WRITTEN PROBLEM:
Check each line of the data for "this" and select those that have it.

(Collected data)
_ _ _

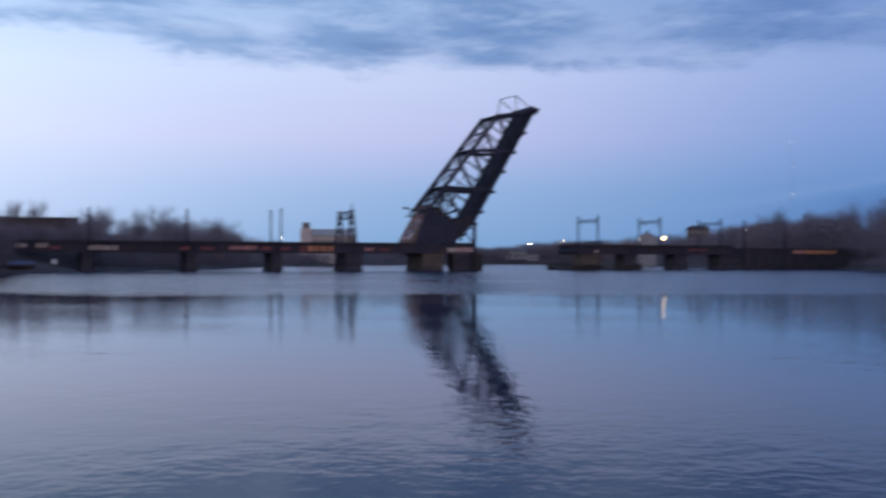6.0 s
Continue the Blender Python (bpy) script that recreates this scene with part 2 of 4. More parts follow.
K.put(wbump.inputs["Height"], height)
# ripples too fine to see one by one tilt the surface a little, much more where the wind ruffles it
fine = K.n.new("ShaderNodeTexNoise")
K.put(fine.inputs["Vector"], wco)
fine.inputs["Scale"].default_value, fine.inputs["Detail"].default_value = 21.0, 1.0
away = K.n.new("ShaderNodeVectorMath")
away.operation = "SUBTRACT"
K.put(away.inputs[0], fine.outputs["Color"])
away.inputs[1].default_value = (0.5, 0.5, 0.5)
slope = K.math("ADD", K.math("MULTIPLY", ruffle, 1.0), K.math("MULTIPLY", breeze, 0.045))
# the fine tilt fades out towards the camera's spot, fitted to its view
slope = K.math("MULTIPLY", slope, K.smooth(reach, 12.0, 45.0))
tilt = K.n.new("ShaderNodeVectorMath")
tilt.operation = "MULTIPLY_ADD"
K.put(tilt.inputs[0], away.outputs[0])
K.put(tilt.inputs[1], K.xyz(slope, slope, 0.0))
K.put(tilt.inputs[2], wbump.outputs[0])
unit = K.n.new("ShaderNodeVectorMath")
unit.operation = "NORMALIZE"
K.put(unit.inputs[0], tilt.outputs[0])
K.put(wb.inputs["Normal"], unit.outputs[0])


# ---- mesh helpers ----
def add_box(bm, x0, x1, y0, y1, z0, z1):
    vs = [bm.verts.new((x, y, z)) for z in (z0, z1) for x, y in ((x0, y0), (x1, y0), (x1, y1), (x0, y1))]
    for f in ((3, 2, 1, 0), (4, 5, 6, 7), (0, 1, 5, 4), (1, 2, 6, 5), (2, 3, 7, 6), (3, 0, 4, 7)):
        bm.faces.new([vs[i] for i in f])


def add_beam(bm, p, q, w, d, up=(0, 1, 0)):
    """A square bar from p to q; w across, d along up."""
    p, q = Vector(p), Vector(q)
    way = (q - p).normalized()
    side = way.cross(Vector(up))
    if side.length < 1e-4:
        side = way.cross(Vector((1, 0, 0)))
    side.normalize()
    top = side.cross(way).normalized()
    vs = []
    for e in (p, q):
        for a, b in ((-1, -1), (1, -1), (1, 1), (-1, 1)):
            vs.append(bm.verts.new(e + side * (a * w / 2) + top * (b * d / 2)))
    for f in ((3, 2, 1, 0), (4, 5, 6, 7), (0, 1, 5, 4), (1, 2, 6, 5), (2, 3, 7, 6), (3, 0, 4, 7)):
        bm.faces.new([vs[i] for i in f])


def add_tube(bm, p, q, r0, r1, n=6):
    p, q = Vector(p), Vector(q)
    way = (q - p).normalized()
    side = way.orthogonal().normalized()
    other = way.cross(side)
    rings = []
    for e, r in ((p, r0), (q, r1)):
        rings.append([bm.verts.new(e + side * (math.cos(6.2832 * i / n) * r) + other * (math.sin(6.2832 * i / n) * r)) for i in range(n)])
    for i in range(n):
        j = (i + 1) % n
        bm.faces.new((rings[0][i], rings[0][j], rings[1][j], rings[1][i]))
    bm.faces.new(rings[0][::-1]), bm.faces.new(rings[1])


def add_laced(bm, p, q, w, d, up, bay):
    """A built-up member: two flanges with lacing bars between them."""
    p, q, upv = Vector(p), Vector(q), Vector(up).normalized()
    way = (q - p).normalized()
    for s in (-1, 1):
        add_beam(bm, p + upv * (s * d / 2), q + upv * (s * d / 2), w, d * 0.24, up)
    n = max(2, int((q - p).length / bay))
    for i in range(n):
        a, b = p + (q - p) * (i / n), p + (q - p) * ((i + 1) / n)
        s = 1 if i % 2 else -1
        add_beam(bm, a + upv * (s * d / 2), b - upv * (s * d / 2), w * 0.6, d * 0.16, up)


def add_prism(bm, outline, y0, y1):
    """An upright plate: the outline in x and z, from y0 to y1."""
    a = [bm.verts.new((x, y0, z)) for x, z in outline]
    b = [bm.verts.new((x, y1, z)) for x, z in outline]
    n = len(outline)
    bm.faces.new(a), bm.faces.new(b[::-1])
    for i in range(n):
        j = (i + 1) % n
        bm.faces.new((a[j], a[i], b[i], b[j]))


def bevel(bm, w):
    bmesh.ops.bevel(bm, geom=list(bm.edges), offset=w, segments=1, affect="EDGES")


def to_mesh(name, bm, mat):
    bmesh.ops.recalc_face_normals(bm, faces=list(bm.faces))
    me = bpy.data.meshes.new(name)
    bm.to_mesh(me)
    bm.free()
    me.materials.append(mat)
    return me


def part(name, bm, mat, parent, label=""):
    ob = new(name, to_mesh(name, bm, mat))
    ob.parent = parent
    return tagged(ob, label) if label else ob


def part_of(name, me, parent, at=None):
    """A piece that shares a mesh."""
    ob = new(name, me)
    ob.parent = parent
    if at is not None:
        ob.matrix_basis = at
    return ob


def thing(name, m, label, category, group="", kind=""):
    ob = new(name)
    ob.matrix_world = m
    return tagged(ob, label, category, group, kind)


def solid(name, bm, mat, m, label, category, group="", kind=""):
    ob = new(name, to_mesh(name, bm, mat))
    ob.matrix_world = m
    return tagged(ob, label, category, group, kind)


# ---- ground and water ----
# the river's outline, from the near bank up the wooded side, across the far end and back down
RIVER = [(-20, -10), (-45, 10), (-62, 32), (-70, 47), (-68, 55), (-90, 83), (-108, 124), (-113, 155), (-110, 183), (-101, 188), (-97, 194), (-105, 214), (-107, 300), (-112, 425),
         (-75, 600), (-24, 706), (30, 690), (50, 540), (50, 430), (62, 330), (59, 304), (90, 321), (91, 300), (81, 262), (98, 222), (130, 170),
         (165, 90), (180, -10)]


def shore_distance(X, Y):
    """Metres inland of the river's edge, negative over water."""
    best = np.full(X.shape, 1e9)
    inside = np.zeros(X.shape, bool)
    n = len(RIVER)
    for i in range(n):
        (ax, ay), (bx, by) = RIVER[i], RIVER[(i + 1) % n]
        dx, dy = bx - ax, by - ay
        t = np.clip(((X - ax) * dx + (Y - ay) * dy) / (dx * dx + dy * dy), 0, 1)
        best = np.minimum(best, np.hypot(X - ax - t * dx, Y - ay - t * dy))
        cross = ((ay > Y) != (by > Y)) & (X < dx * (Y - ay) / (dy if dy else 1e-9) + ax)
        inside ^= cross
    return np.where(inside, -best, best)


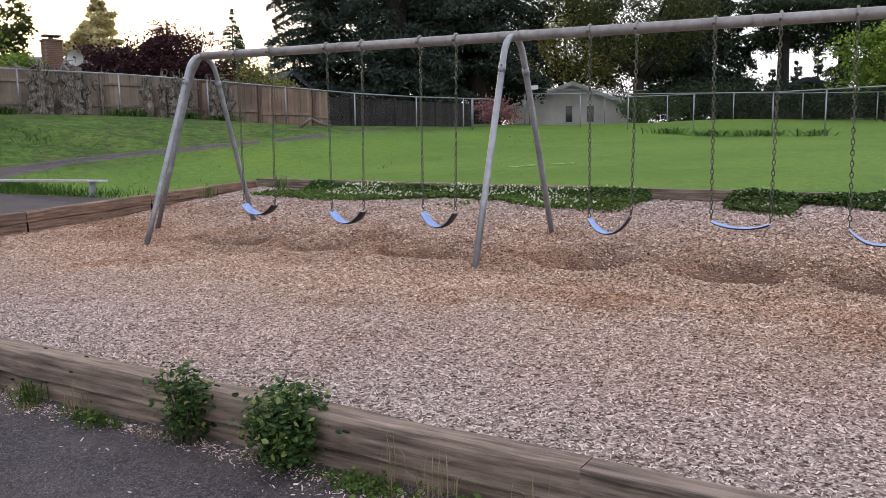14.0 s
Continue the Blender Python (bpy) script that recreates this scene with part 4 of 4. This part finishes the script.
conifer(on_uv(-11.55, 39.2), 17, 5.2, 0.42, 4.7, FIR, BARK_DARK, "tall dark fir with thick trunk and drooping boughs", 301, 26000, 0.25, 0.34, gap=0.2)
conifer(on_uv(-4.35, 41.6), 17, 4.4, 0.37, 4.3, FIR, BARK, "tall dark fir with a straight grey trunk", 302, 22000, 0.26, 0.34, gap=0.2)
conifer(on_uv(-0.68, 38.8), 15, 3.3, 0.17, 4.6, OLIVE_LEAF, BARK, "slender pine with a bare lower trunk", 303, 9000, 0.22, 0.12, gap=0.3)
conifer(on_uv(-5.7, 45), 15, 1.7, 0.25, 3.0, SEQUOIA, BARK_DARK, "dark conifer with hanging sprays", 304, 15000, 0.28, 0.5)
broadleaf(on_uv(-16.2, 41.3), 11, (5.6, 4.0, 3.4), (0.0, 0, 7.2), 0.24, DARK_LEAF, BARK_DARK, "dark leafy tree with two leaning trunks", 305, 38000, 0.16, 130, 0.6, ((-0.35, 0), (0.35, 0)), 9)
broadleaf(on_uv(-22.5, 40.2), 9, (4.2, 2.6, 3.6), (0, 0, 3.6), 0.2, DARK_LEAF, BARK_DARK, "dense dark green tree against the fence", 306, 36000, 0.18, 80, 0.6)
broadleaf(on_uv(-28, 42), 12, (5, 4, 5), (0, 0, 6), 0.28, DARK_LEAF, BARK_DARK, "dense dark tree at the fence corner", 307, 26000, 0.26, 90, 0.8)
broadleaf(on_uv(-5.5, 42.6), 3.4, (1.7, 1.2, 1.4), (0, 0, 2.1), 0.06, MID_LEAF, BARK, "green bush growing over the fence", 308, 4200, 0.16, 34, 0.35)
broadleaf(on_uv(-6.9, 42.2), 3.2, (1.2, 1.0, 1.3), (0, 0, 1.9), 0.06, DARK_LEAF, BARK, "dark bush beside the house", 309, 3000, 0.16, 26, 0.35)
broadleaf(on_uv(-2.2, 50.5), 8, (3.9, 2.6, 3.2), (0, 0, 4.3), 0.25, DARK_LEAF, BARK_DARK, "dark spreading tree behind a low roof", 310, 20000, 0.18, 90, 0.6)
conifer(on_uv(-9.5, 55), 17, 4.6, 0.35, 3.5, FIR, BARK_DARK, "dark fir rising behind the grey house", 300, 9500, 0.32, 0.3, gap=0.3)
broadleaf(on_uv(-9, 56), 7, (6, 3, 2.4), (0, 0, 4.2), 0.3, DARK_LEAF, BARK_DARK, "dark tree behind the grey house", 311, 9000, 0.34, 90, 0.8)
broadleaf(on_uv(-2.0, 39.6), 2.2, (1.0, 0.7, 0.7), (0, 0, 1.45), 0.04, LIGHT_LEAF, BARK, "light green shrub over the fence top", 312, 1500, 0.14, 24, 0.25)
broadleaf(on_uv(-0.2, 39.8), 2.2, (0.7, 0.6, 0.7), (0, 0, 1.6), 0.04, LIGHT_LEAF, BARK, "small light shrub over the fence top", 313, 900, 0.14, 18, 0.25)
broadleaf(on_uv(2.3, 39.2), 3.6, (1.55, 1.1, 1.15), (0, 0, 2.05), 0.06, LIGHT_LEAF, BARK, "bright green leafy bush behind the fence", 314, 6500, 0.17, 44, 0.32)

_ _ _

TASK OUTPUT:
Continue the Blender Python (bpy) script that recreates this scene with part 2 of 4. More parts follow.
Continue the Blender Python (bpy) script that recreates this scene with part 4 of 4. This part finishes the script.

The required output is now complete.